Leaving the pictures out, print the lines from the first line of the listing through the line containing "bump(gt, gp, fine, 0.7, 0.008)", exactly as they read, and no others.

-=-=-

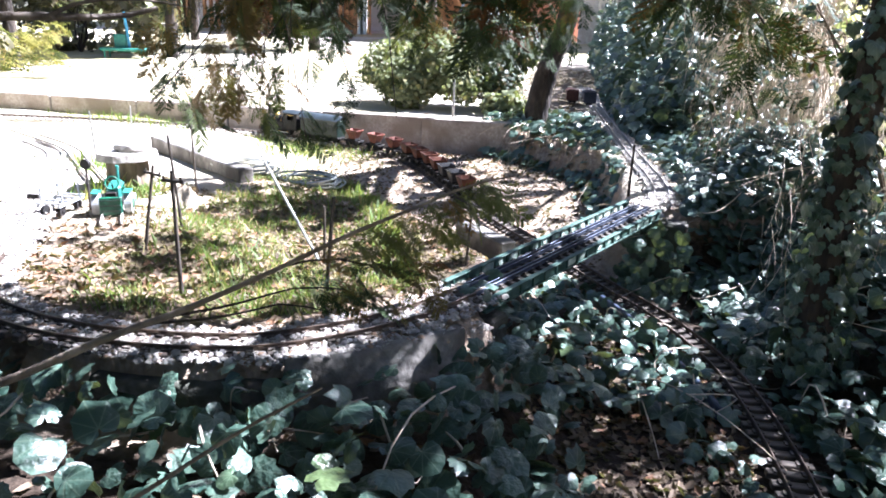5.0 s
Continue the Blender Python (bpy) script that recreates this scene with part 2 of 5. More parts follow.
# ground: bare earth, worn gravel, moss and yard by zone, whitened where sunlit
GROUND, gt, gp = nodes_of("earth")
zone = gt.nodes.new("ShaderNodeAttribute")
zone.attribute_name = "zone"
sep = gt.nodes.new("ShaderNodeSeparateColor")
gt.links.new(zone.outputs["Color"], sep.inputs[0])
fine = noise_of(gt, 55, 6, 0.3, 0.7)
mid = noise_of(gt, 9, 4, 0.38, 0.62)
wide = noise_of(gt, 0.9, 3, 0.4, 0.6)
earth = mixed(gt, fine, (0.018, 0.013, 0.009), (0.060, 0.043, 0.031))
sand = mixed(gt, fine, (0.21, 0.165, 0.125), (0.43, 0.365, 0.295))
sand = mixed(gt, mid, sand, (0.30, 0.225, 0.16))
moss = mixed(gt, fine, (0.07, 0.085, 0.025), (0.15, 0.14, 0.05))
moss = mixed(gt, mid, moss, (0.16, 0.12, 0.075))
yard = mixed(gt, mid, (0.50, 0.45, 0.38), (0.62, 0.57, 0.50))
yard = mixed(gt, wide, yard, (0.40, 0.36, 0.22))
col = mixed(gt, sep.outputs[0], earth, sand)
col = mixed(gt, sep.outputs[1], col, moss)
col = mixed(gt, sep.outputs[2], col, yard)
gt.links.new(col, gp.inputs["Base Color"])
gp.inputs["Roughness"].default_value = 0.95
gp.inputs["Specular IOR Level"].default_value = 0.2
bump(gt, gp, fine, 0.7, 0.008)


# ---- mesh helpers ----
def link_mesh(name, mesh, material, parent=None, label="", kind=""):
    if material is not None and not mesh.materials:
        mesh.materials.append(material)
    ob = new(name, mesh)
    ob.parent = parent
    return tagged(ob, label, kind=kind)


def part(name, bm, material, parent=None, label="", smooth=False):
    """A bmesh as one mesh object under a thing or a part."""
    me = bpy.data.meshes.new(name)
    if smooth:
        for f in bm.faces:
            f.smooth = True
    bm.to_mesh(me)
    bm.free()
    return link_mesh(name, me, material, parent, label)


def thing(name, m, label, category, group="", kind=""):
    ob = new(name)
    ob.empty_display_size = 0.02
    ob.matrix_world = m
    return tagged(ob, label, category, group, kind)


def fast_mesh(name, verts, faces, material, parent=None, label="", kind="", smooth=False):
    """verts N x 3; faces M x 3 or M x 4."""
    me = bpy.data.meshes.new(name)
    k = faces.shape[1]
    me.vertices.add(len(verts))
    me.vertices.foreach_set("co", np.ascontiguousarray(verts, dtype=np.float32).ravel())
    me.loops.add(faces.size)
    me.loops.foreach_set("vertex_index", np.ascontiguousarray(faces, dtype=np.int32).ravel())
    me.polygons.add(len(faces))
    me.polygons.foreach_set("loop_start", np.arange(0, faces.size, k, dtype=np.int32))
    if smooth:
        me.polygons.foreach_set("use_smooth", np.ones(len(faces), dtype=bool))
    me.update(calc_edges=True)
    me.validate()
    return link_mesh(name, me, material, parent, label, kind)


def many(tv, tf, mats):
    """One template laid at many 3 x 4 poses."""
    tv, tf, mats = np.asarray(tv, float), np.asarray(tf, int), np.asarray(mats, float)
    v = np.einsum("nij,kj->nki", mats[:, :, :3], tv) + mats[:, None, :, 3]
    f = tf[None] + (np.arange(len(mats)) * len(tv))[:, None, None]
    return v.reshape(-1, 3), f.reshape(-1, tf.shape[1])


def blade_attr(ob, tv, k):
    """Each leaf's own outline coordinates, for its veins."""
    a = ob.data.attributes.new("blade", "FLOAT_VECTOR", "POINT")
    a.data.foreach_set("vector", np.tile(np.asarray(tv, np.float32), (k, 1)).ravel())


def box(bm, x0, y0, z0, x1, y1, z1, bevel=0.0, m=None):
    before = set(bm.verts)
    r = bmesh.ops.create_cube(bm, size=1)
    vs = r["verts"]
    for v in vs:
        v.co = Vector(((x0 + x1) / 2 + v.co.x * (x1 - x0), (y0 + y1) / 2 + v.co.y * (y1 - y0), (z0 + z1) / 2 + v.co.z * (z1 - z0)))
    if bevel:
        es = list({e for v in vs for e in v.link_edges})
        bmesh.ops.bevel(bm, geom=es, offset=bevel, segments=1, affect="EDGES")
    if m is not None:
        for v in bm.verts:
            if v not in before:
                v.co = m @ v.co
    return bm


def rod(bm, a, b, r0, r1=None, n=10):
    a, b = Vector(a), Vector(b)
    d = b - a
    q = d.to_track_quat("Z", "Y").to_matrix().to_4x4()
    bmesh.ops.create_cone(bm, cap_ends=True, segments=n, radius1=r0, radius2=r0 if r1 is None else r1, depth=d.length, matrix=Matrix.Translation((a + b) / 2) @ q)
    return bm


def bm_new():
    return bmesh.new()


def spline(points, step):
    """Evenly spaced points on a smooth curve through the given ones."""
    p = np.array(points, float)
    p = np.vstack([2 * p[0] - p[1], p, 2 * p[-1] - p[-2]])
    out = []
    for i in range(1, len(p) - 2):
        u = np.linspace(0, 1, 40, endpoint=False)[:, None]
        a, b, c, d = p[i - 1], p[i], p[i + 1], p[i + 2]
        out.append(0.5 * (2 * b + (c - a) * u + (2 * a - 5 * b + 4 * c - d) * u ** 2 + (3 * b - a - 3 * c + d) * u ** 3))
    out = np.vstack(out + [p[-2][None]])
    s = np.concatenate([[0], np.cumsum(np.linalg.norm(np.diff(out, axis=0), axis=1))])
    k = max(2, int(round(s[-1] / step)) + 1)
    w = np.linspace(0, s[-1], k)
    return np.stack([np.interp(w, s, out[:, j]) for j in range(out.shape[1])], 1)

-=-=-

→ **SOLUTION TO THE EXERCISE**:
5.0 s
Continue the Blender Python (bpy) script that recreates this scene with part 2 of 5. More parts follow.
# ground: bare earth, worn gravel, moss and yard by zone, whitened where sunlit
GROUND, gt, gp = nodes_of("earth")
zone = gt.nodes.new("ShaderNodeAttribute")
zone.attribute_name = "zone"
sep = gt.nodes.new("ShaderNodeSeparateColor")
gt.links.new(zone.outputs["Color"], sep.inputs[0])
fine = noise_of(gt, 55, 6, 0.3, 0.7)
mid = noise_of(gt, 9, 4, 0.38, 0.62)
wide = noise_of(gt, 0.9, 3, 0.4, 0.6)
earth = mixed(gt, fine, (0.018, 0.013, 0.009), (0.060, 0.043, 0.031))
sand = mixed(gt, fine, (0.21, 0.165, 0.125), (0.43, 0.365, 0.295))
sand = mixed(gt, mid, sand, (0.30, 0.225, 0.16))
moss = mixed(gt, fine, (0.07, 0.085, 0.025), (0.15, 0.14, 0.05))
moss = mixed(gt, mid, moss, (0.16, 0.12, 0.075))
yard = mixed(gt, mid, (0.50, 0.45, 0.38), (0.62, 0.57, 0.50))
yard = mixed(gt, wide, yard, (0.40, 0.36, 0.22))
col = mixed(gt, sep.outputs[0], earth, sand)
col = mixed(gt, sep.outputs[1], col, moss)
col = mixed(gt, sep.outputs[2], col, yard)
gt.links.new(col, gp.inputs["Base Color"])
gp.inputs["Roughness"].default_value = 0.95
gp.inputs["Specular IOR Level"].default_value = 0.2
bump(gt, gp, fine, 0.7, 0.008)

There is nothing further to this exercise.